Soulpepper Albert Schultz

Schultz presided over the celebrations of Soulpepper’s 20th season at the Pershing Square Signature Theatre in New York City on Canada Day 2017. (Henry McGee/Soulpepper)

The email was co-signed by the theatre company’s head of human resources, Sarah Farrell, and executive director Leslie Lester, who is also married to Schultz.

The statements of claim allege Soulpepper’s harassment policy, instituted in March 2016, is flawed since it requires allegations of harassment be reported to the head of HR and/or Lester, “to whom cast members could not expect to report harassment, particularly sexual harassment” about her husband.

‘He was the boss’

For years, the four women said that they did not speak out about the alleged harassment out of fear of reprisals or losing work since, as one of the statements said, Schultz had “such power and reach in the Canadian theatre world.”

“There are so many actors and so few jobs. And so we just put up with it,” Fagan said, a worry echoed by her colleague.

“You didn’t want to displease Albert. You didn’t want to get in his line of sight because you would pay for it,” Booth told CBC. “I knew it was wrong.

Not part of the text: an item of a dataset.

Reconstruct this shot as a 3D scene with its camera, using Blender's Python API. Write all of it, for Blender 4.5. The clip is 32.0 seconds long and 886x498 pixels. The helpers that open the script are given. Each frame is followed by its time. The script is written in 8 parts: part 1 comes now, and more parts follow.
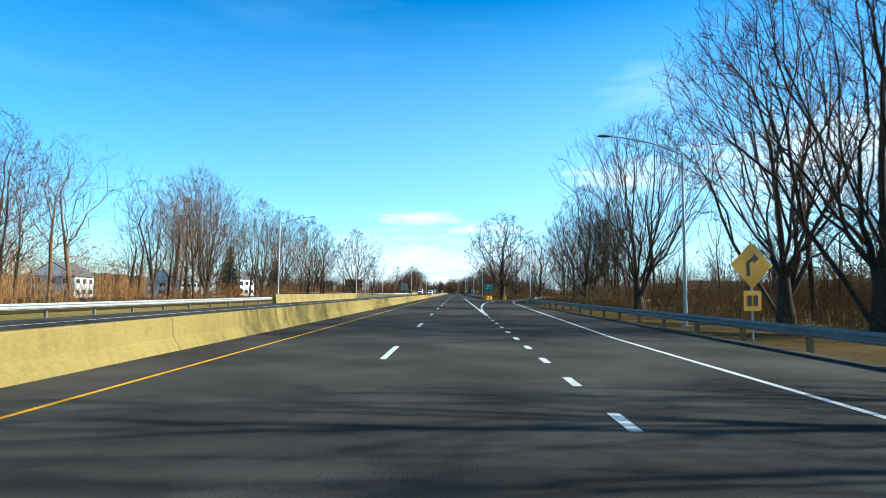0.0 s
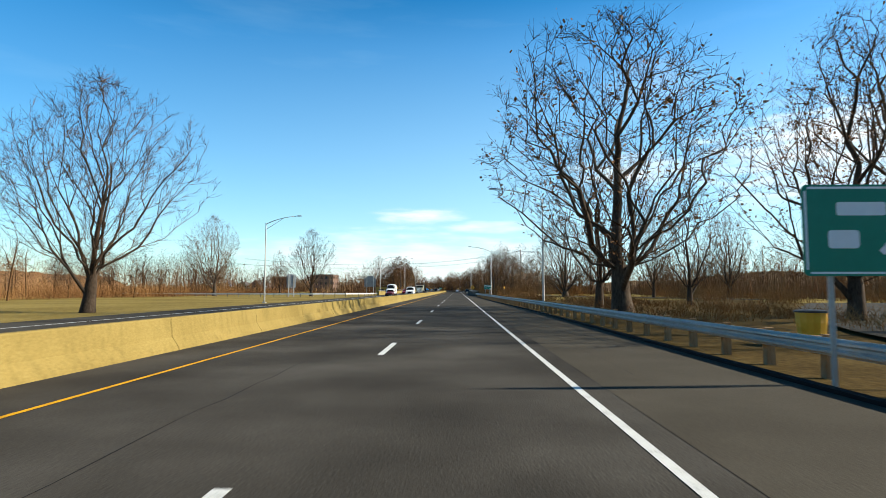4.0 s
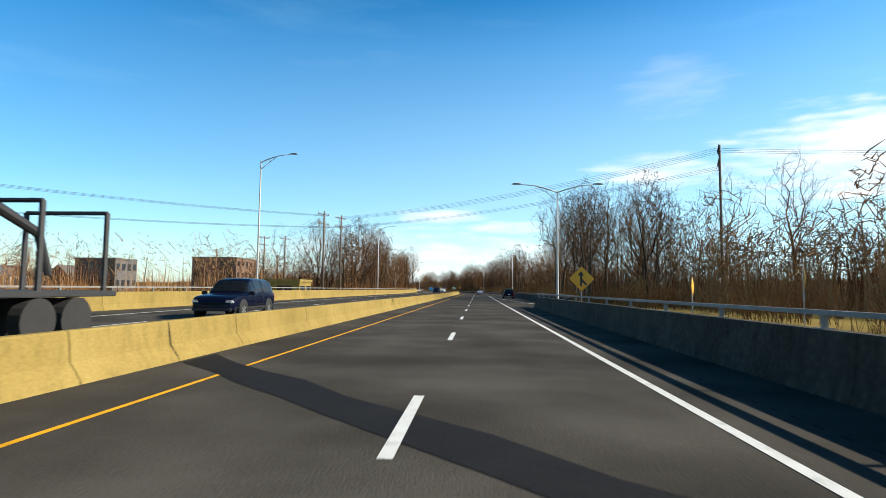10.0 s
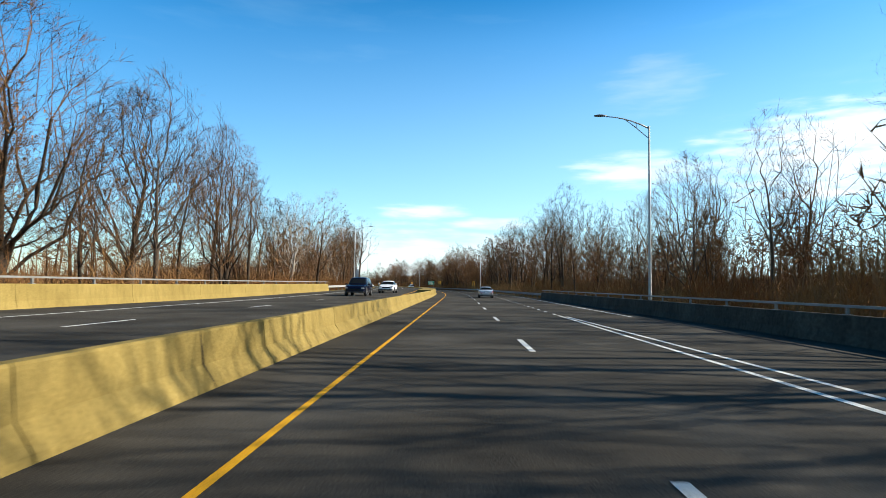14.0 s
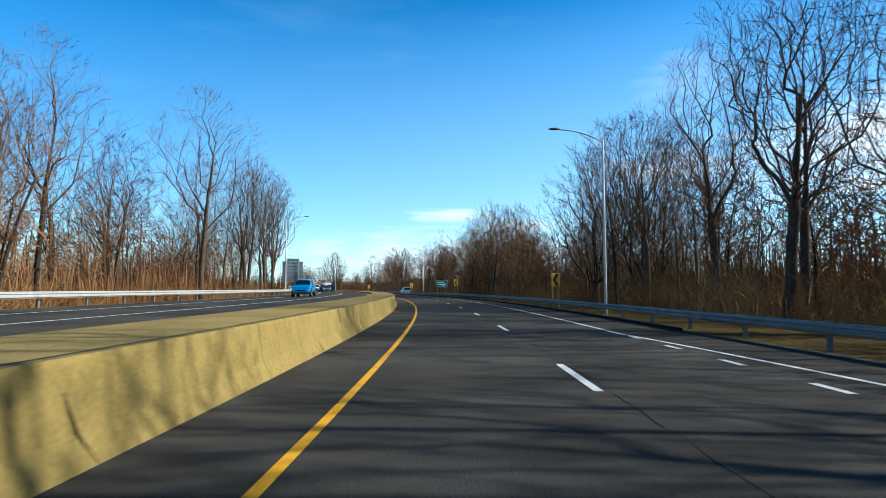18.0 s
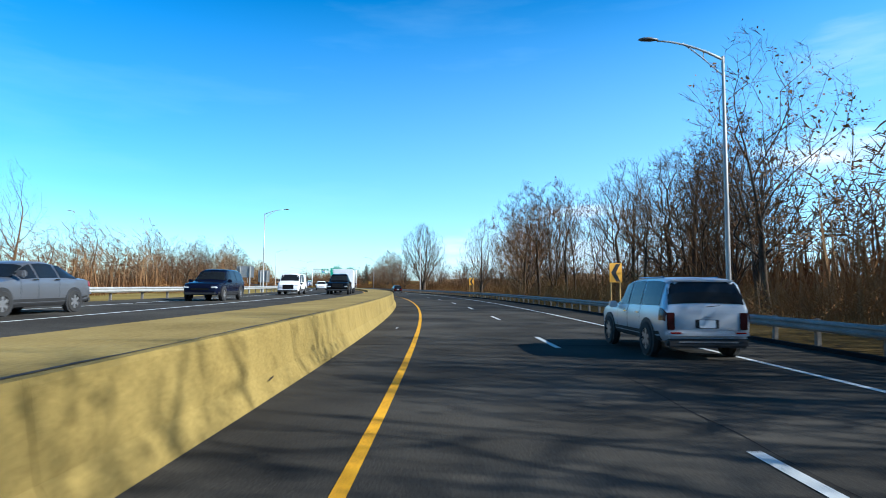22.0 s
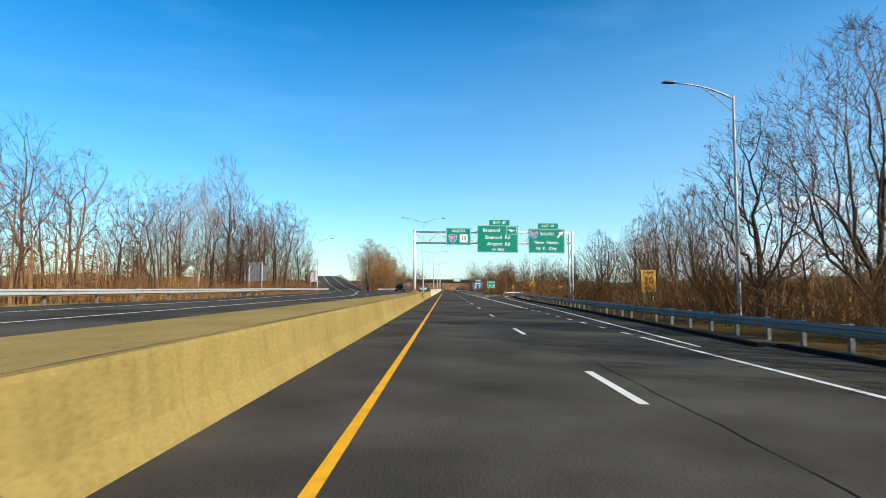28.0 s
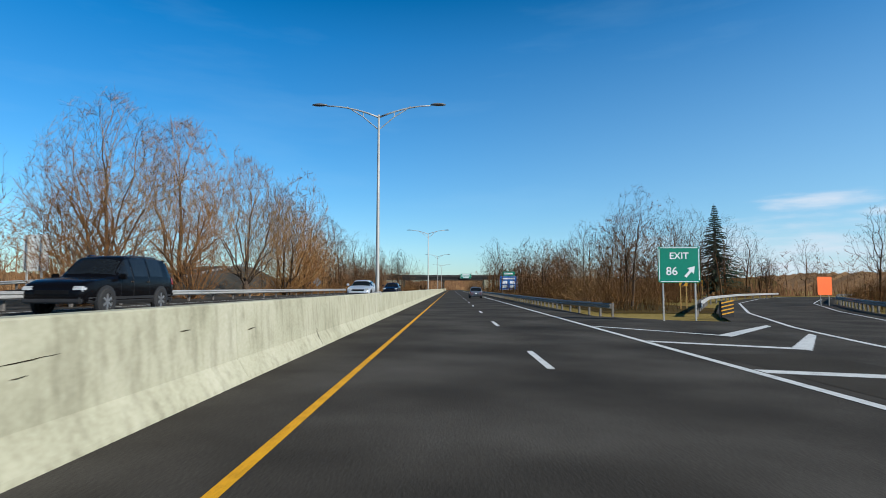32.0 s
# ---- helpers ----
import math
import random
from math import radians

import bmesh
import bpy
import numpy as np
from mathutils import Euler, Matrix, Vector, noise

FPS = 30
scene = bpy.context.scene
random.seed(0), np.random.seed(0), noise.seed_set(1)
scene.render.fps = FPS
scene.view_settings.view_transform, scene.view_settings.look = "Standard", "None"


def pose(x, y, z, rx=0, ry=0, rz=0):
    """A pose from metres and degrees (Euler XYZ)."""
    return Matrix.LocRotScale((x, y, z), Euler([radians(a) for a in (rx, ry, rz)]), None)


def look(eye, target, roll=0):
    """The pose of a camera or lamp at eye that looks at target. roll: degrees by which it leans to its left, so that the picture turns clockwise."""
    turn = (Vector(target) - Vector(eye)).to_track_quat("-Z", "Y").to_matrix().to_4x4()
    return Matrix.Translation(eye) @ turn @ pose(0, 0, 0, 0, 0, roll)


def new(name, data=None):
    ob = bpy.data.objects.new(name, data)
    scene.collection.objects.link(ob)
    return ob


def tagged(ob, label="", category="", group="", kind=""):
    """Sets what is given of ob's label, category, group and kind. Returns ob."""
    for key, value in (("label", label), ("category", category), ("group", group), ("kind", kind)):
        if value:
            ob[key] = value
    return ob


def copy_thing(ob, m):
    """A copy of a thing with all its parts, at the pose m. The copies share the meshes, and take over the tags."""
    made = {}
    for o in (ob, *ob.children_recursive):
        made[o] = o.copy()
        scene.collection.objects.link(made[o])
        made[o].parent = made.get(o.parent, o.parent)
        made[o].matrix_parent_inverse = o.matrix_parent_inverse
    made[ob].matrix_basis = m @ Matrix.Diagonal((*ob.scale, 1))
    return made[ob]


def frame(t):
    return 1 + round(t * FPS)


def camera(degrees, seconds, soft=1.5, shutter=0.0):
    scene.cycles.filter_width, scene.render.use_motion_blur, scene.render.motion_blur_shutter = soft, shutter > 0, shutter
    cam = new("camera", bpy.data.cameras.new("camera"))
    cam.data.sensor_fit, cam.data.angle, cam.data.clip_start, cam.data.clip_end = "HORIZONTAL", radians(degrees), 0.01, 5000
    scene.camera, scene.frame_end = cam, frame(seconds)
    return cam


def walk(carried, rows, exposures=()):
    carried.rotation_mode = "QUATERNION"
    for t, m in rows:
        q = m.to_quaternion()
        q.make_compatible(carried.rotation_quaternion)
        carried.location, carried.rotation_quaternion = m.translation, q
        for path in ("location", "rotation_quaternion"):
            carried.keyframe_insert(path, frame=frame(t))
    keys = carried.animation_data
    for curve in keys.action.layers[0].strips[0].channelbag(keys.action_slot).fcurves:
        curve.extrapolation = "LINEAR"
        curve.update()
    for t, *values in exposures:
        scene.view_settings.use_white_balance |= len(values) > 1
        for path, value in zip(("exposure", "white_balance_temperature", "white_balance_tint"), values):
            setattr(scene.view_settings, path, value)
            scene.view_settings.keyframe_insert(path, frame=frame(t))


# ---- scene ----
LENS = 76.0
# seconds, way along the road, offset from the lane line, yaw off the road's heading, pitch, roll
ROWS = (
    (0.0, 0.0, 1.64, 1.33, 4.33, -0.64), (1.0, 28.5, 1.74, 1.29, 4.11, -0.22), (2.0, 54.5, 1.82, 1.21, 4.09, -0.16), (2.5, 67.5, 1.83, 1.25, 4.10, -0.15),
    (4.5, 124.0, 1.78, 1.50, 4.10, 0.00), (5.0, 138.2, 1.76, 1.57, 4.12, 0.00), (6.0, 166.6, 1.79, 1.74, 4.12, 0.63), (7.0, 195.0, 1.69, 2.07, 4.01, 0.03),
    (8.0, 223.4, 1.81, 1.99, 3.94, 0.42), (9.0, 251.8, 1.49, 2.62, 4.03, -0.22), (10.0, 280.2, 0.82, 3.45, 4.09, -0.70), (11.0, 308.6, -0.04, 2.97, 3.98, -0.56),
    (12.0, 337.0, -0.72, 3.57, 4.06, -0.32), (13.0, 365.4, -1.50, 2.08, 3.48, -0.70), (14.0, 393.8, -1.77, 1.63, 3.69, -0.95), (14.5, 408.0, -1.80, 1.60, 3.75, -0.90),
    (16.5, 465.5, -1.85, 1.75, 3.95, -0.20), (17.0, 480.0, -1.86, 1.82, 3.96, -0.12), (18.0, 509.0, -2.14, 1.68, 4.00, -0.07), (19.0, 538.0, -2.44, 1.78, 3.83, -0.10),
    (20.0, 567.0, -2.67, 1.95, 3.83, -0.26), (21.0, 596.0, -2.83, 1.48, 3.98, -0.02), (22.0, 625.0, -2.85, 0.97, 3.76, -0.35), (23.0, 654.0, -2.60, 1.90, 4.05, 0.45),
    (24.0, 683.0, -2.91, 1.13, 3.83, 0.44), (25.0, 712.0, -2.94, 1.35, 4.14, 0.65), (26.0, 741.0, -2.86, 0.96, 4.23, 0.34), (26.5, 755.5, -2.82, 0.95, 4.15, 0.20),
    (28.5, 814.0, -2.55, 0.60, 3.95, -0.60), (29.0, 828.5, -2.46, 0.60, 3.91, -0.78), (30.0, 858.0, -2.26, 0.70, 4.02, -0.05), (31.0, 887.3, -2.08, 0.62, 3.72, 0.05),
    (32.0, 916.5, -1.90, 0.81, 3.94, -0.05))
EYE = 1.53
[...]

But I also wanted to keep my job.”

‘I’ve had a few people say, “You’re so brave,” and I don’t see it that way, because I’m terrified.’ – Kristin Booth

Booth said it was a difficult decision for her to move forward with a lawsuit against Schultz, even though she hasn’t worked with Soulpepper in 12 years and now concentrates on film and TV.

“I’ve had a few people say, ‘You’re so brave,’ and I don’t see it that way, because I’m terrified,” Booth told CBC.

“For me, it’s a necessity,” she added. “I don’t have a choice anymore.”